Traiciones
Jesús fue valorado en treinta piezas de plata. Esta suma correspondía a la indemnización que se debía pagar por la muerte accidental de un esclavo (Éxodo 21:32). ¿Quién se atrevió a pedir esa suma? ¿Quién fue el traidor? ¿Quién entregó al Maestro? Judas, uno de sus discípulos, uno de los que Jesús había escogido y amado.
Pero seamos francos. Podemos traicionar a Jesús de muchas maneras, o al menos no serle fieles. Lo traiciono cuando él quiere que yo haga algo para él y no lo hago. Lo traiciono cuando actúo como si no lo conociese, cuando tengo vergüenza de declarar ante los demás que él es mi Salvador. Lo traiciono cuando lleno mi mente de pensamientos impuros. En todo el bien que no hago y en todo el mal que hago, traiciono a mi Señor. ¿Pasa un día sin que lo traicione en una acción, en palabras o en pensamientos? Y a pesar de todo, él me ama.
Lo traicionamos, lo negamos, lo deshonramos y lo abandonamos… Esto hubiese bastado para detenerlo en el camino del sacrificio… y sería suficiente para que nos abandonase; pero él nos ama con un amor divino que nada puede desanimar ni detener.

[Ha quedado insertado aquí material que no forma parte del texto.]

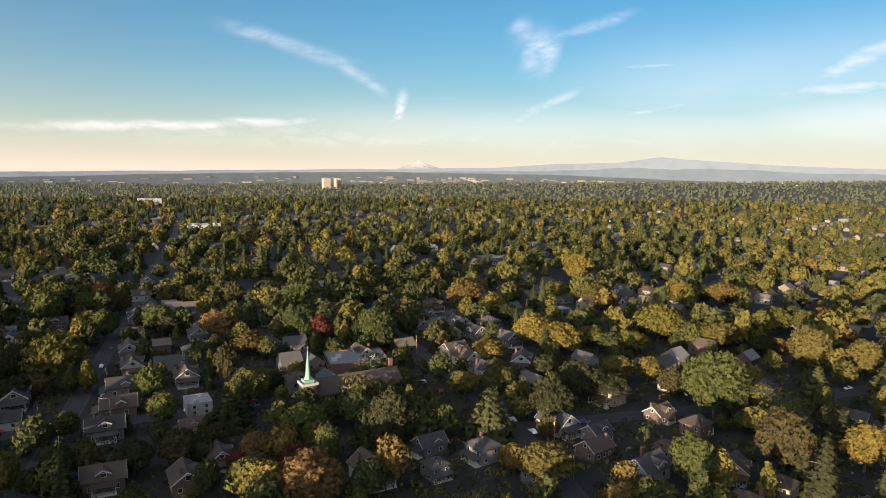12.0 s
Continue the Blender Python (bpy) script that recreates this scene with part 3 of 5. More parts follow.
plant([
    (235, -21, 13.3, 6.8, 'r', 'y'), (271, -28, 21.9, 4.7, 'o', 'm'), (368, -39, 15.3, 4.9, 'r', 'd'), (290, -38, 20.9, 4.3, 'o', 'd'), (267, -36, 19.2, 6.2, 'o', 'm'),
    (620, -84, 18.9, 8.7, 'r', 'o'), (490, -67, 22.2, 11.3, 'r', 'l'), (460, -63, 21.0, 11.0, 'r', 'l'), (236, -33, 11.3, 8.7, 'r', 'y'), (375, -54, 18.4, 10.1, 'o', 'd'),
    (252, -42, 28.8, 3.5, 'o', 'd'), (622, -104, 30.0, 14.0, 'r', 'l'), (448, -81, 17.2, 12.8, 'r', 'm'), (355, -67, 18.9, 14.0, 'r', 'd'), (443, -92, 16.7, 6.8, 'r', 'o'),
    (262, -59, 23.3, 8.9, 'c', 'c'), (350, -81, 13.5, 4.8, 'c', 'c'), (441, -104, 15.6, 12.0, 'r', 'w'), (320, -79, 7.7, 5.9, 'r', 'd'), (216, -56, 15.9, 10.9, 'r', 'w'),
])
plant([
    (449, -123, 20.0, 13.5, 'r', 'm'), (301, -84, 13.3, 8.7, 'r', 'l'), (355, -108, 14.6, 7.6, 'r', 'l'), (465, -143, 21.7, 9.8, 'r', 'l'), (496, -170, 21.9, 7.3, 'c', 'c'),
    (504, -183, 21.9, 9.4, 'r', 'l'), (297, -110, 12.3, 9.4, 'r', 'l'), (204, -76, 27.2, 4.4, 'p', 'm'), (537, -207, 20.4, 9.5, 'r', 'y'), (376, -148, 12.2, 8.2, 'r', 'y'),
    (201, -81, 29.7, 4.2, 'p', 'm'), (199, -86, 31.0, 4.6, 'p', 'm'), (363, -166, 14.3, 11.0, 'r', 'y'), (236, -108, 14.5, 4.8, 'r', 'x'), (197, -94, 13.8, 4.7, 'o', 'm'),
    (463, -228, 14.9, 9.5, 'r', 'x'), (210, -105, 8.8, 4.6, 'r', 'l'), (358, -180, 16.0, 3.9, 'c', 'c'), (428, -218, 19.8, 14.0, 'r', 'y'), (492, -255, 19.2, 12.6, 'r', 'l'),
])
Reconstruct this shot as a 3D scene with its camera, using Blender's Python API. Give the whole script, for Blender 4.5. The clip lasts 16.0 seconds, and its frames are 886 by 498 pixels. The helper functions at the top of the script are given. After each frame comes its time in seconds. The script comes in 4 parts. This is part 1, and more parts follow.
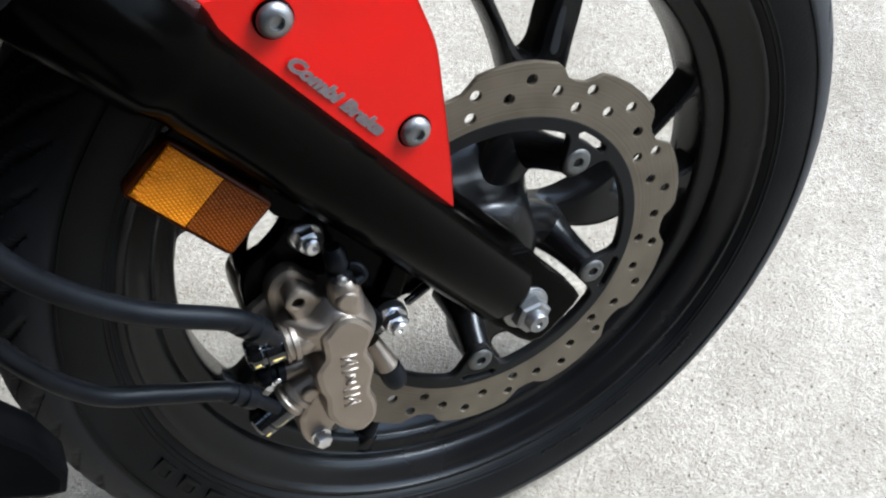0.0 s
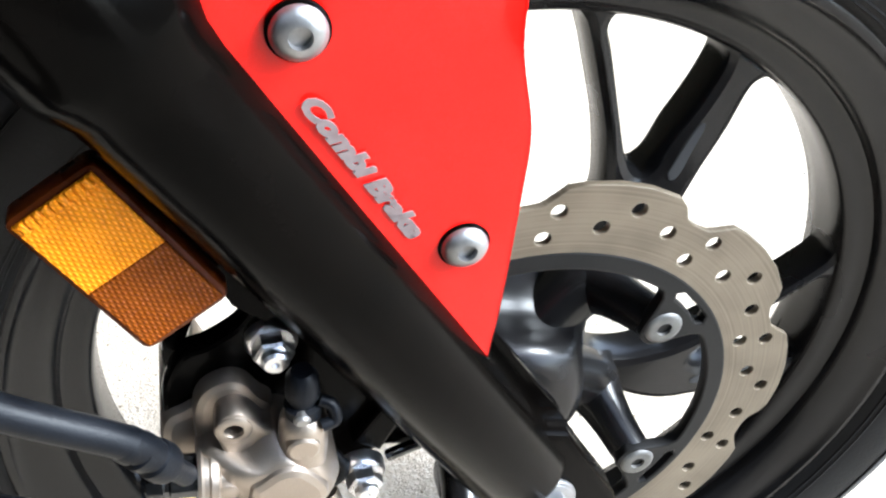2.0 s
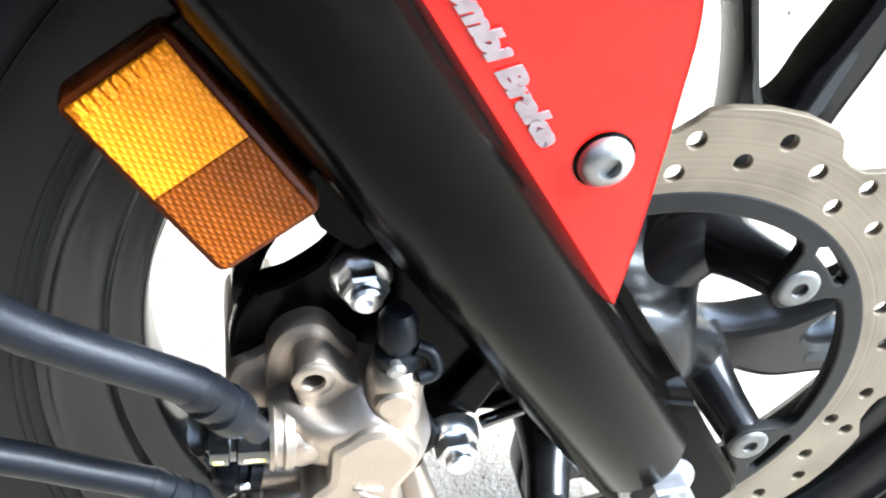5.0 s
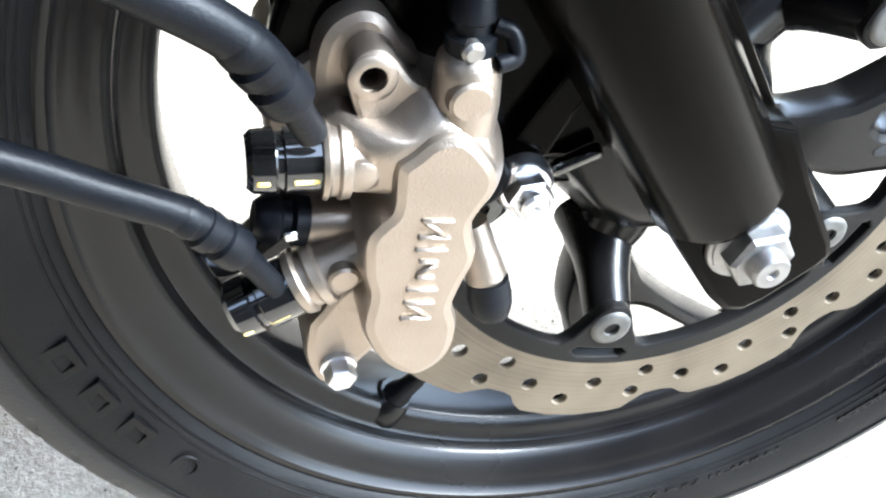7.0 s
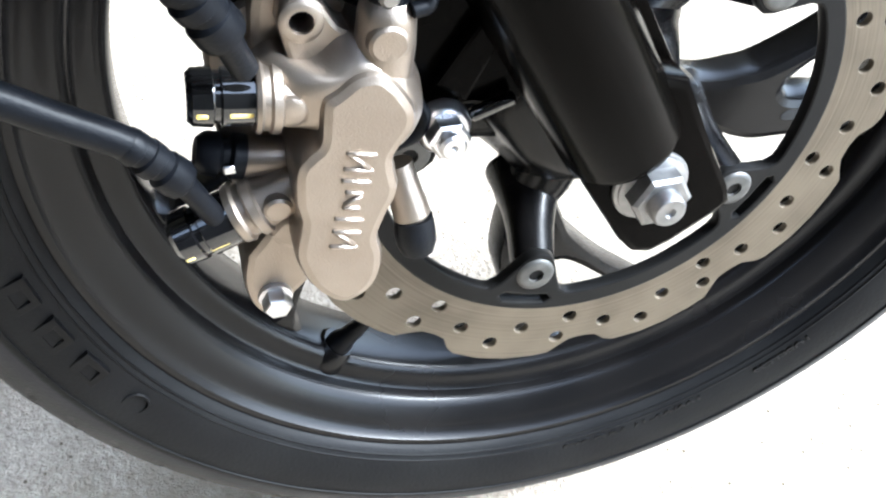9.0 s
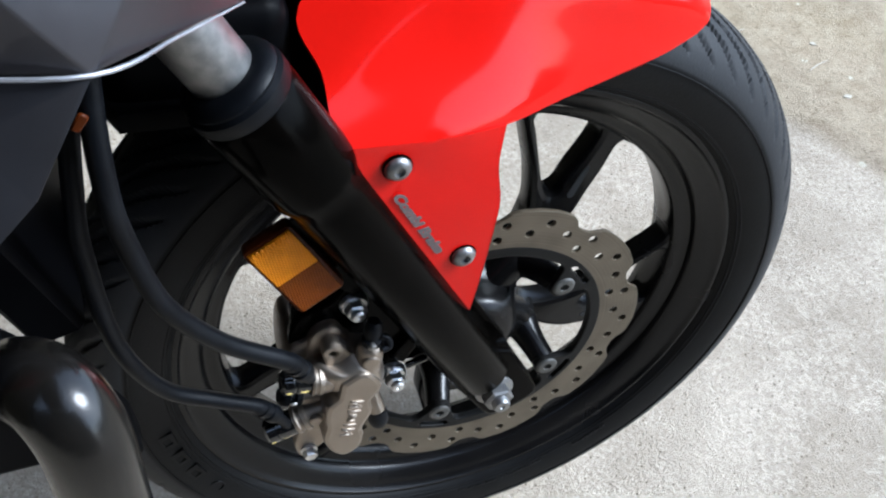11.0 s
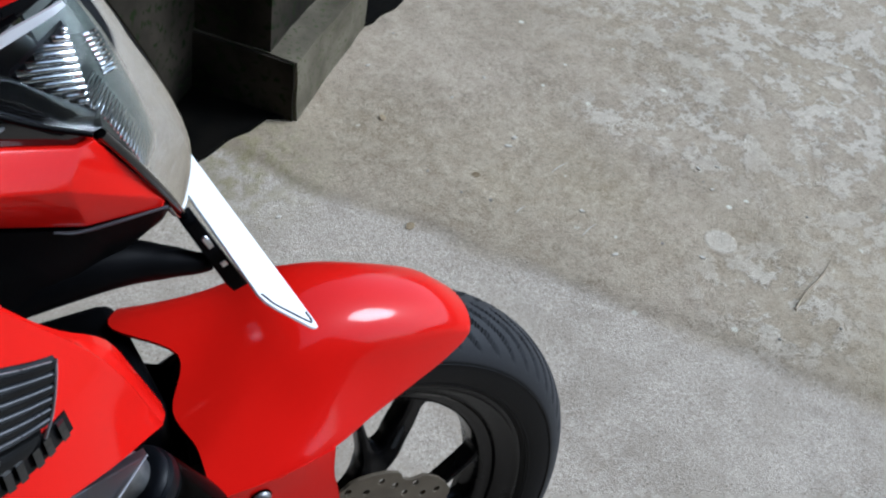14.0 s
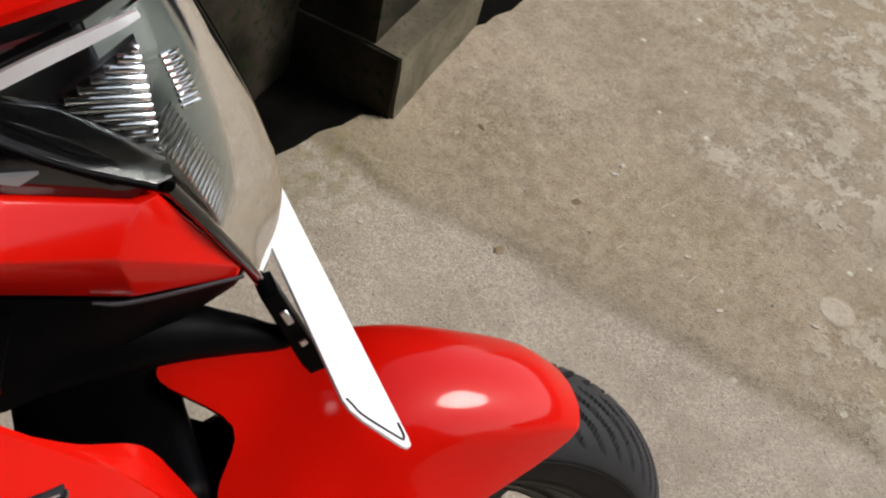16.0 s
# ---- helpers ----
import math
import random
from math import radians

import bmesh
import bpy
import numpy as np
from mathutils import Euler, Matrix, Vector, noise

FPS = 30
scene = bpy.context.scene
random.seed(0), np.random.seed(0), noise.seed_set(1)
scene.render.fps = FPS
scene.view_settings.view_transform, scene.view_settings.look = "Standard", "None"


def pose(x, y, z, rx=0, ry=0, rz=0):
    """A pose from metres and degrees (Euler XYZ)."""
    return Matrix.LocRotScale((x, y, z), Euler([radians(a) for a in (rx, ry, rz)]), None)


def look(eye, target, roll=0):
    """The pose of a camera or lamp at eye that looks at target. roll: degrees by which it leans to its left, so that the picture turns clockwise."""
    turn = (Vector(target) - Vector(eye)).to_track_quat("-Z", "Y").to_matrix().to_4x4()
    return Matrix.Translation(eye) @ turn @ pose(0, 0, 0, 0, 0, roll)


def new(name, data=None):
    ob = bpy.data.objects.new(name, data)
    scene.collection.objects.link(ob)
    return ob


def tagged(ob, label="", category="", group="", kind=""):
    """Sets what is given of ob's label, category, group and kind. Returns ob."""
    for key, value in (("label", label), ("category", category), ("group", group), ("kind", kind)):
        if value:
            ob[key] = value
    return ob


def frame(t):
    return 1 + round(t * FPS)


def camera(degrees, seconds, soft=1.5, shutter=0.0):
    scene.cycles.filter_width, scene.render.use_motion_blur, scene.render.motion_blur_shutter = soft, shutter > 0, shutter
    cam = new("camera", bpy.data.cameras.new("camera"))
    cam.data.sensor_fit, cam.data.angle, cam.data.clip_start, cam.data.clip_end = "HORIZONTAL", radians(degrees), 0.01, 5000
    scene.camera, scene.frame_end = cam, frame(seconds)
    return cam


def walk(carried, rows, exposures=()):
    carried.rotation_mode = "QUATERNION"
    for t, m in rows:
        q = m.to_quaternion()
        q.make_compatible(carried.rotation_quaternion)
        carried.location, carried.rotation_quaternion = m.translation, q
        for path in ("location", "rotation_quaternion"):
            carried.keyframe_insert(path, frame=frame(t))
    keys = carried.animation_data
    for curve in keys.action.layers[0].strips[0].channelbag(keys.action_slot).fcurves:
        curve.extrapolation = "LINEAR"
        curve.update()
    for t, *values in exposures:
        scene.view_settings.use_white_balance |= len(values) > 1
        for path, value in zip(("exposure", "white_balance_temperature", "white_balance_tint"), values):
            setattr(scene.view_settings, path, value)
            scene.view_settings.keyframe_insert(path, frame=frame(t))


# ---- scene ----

El ejemplo de Pedro nos interpela y nos consuela al mismo tiempo. Antes de la crucifixión, Pedro dijo a Jesús: “Señor, ¿por qué no te puedo seguir ahora? Mi vida pondré por ti. Jesús le respondió:… De cierto, de cierto te digo: No cantará el gallo, sin que me hayas negado tres veces” (Juan 13:37-38). Pero Jesús ya había orado por Pedro para que, a pesar de esa negación, su fe no fallase (Lucas 22:32).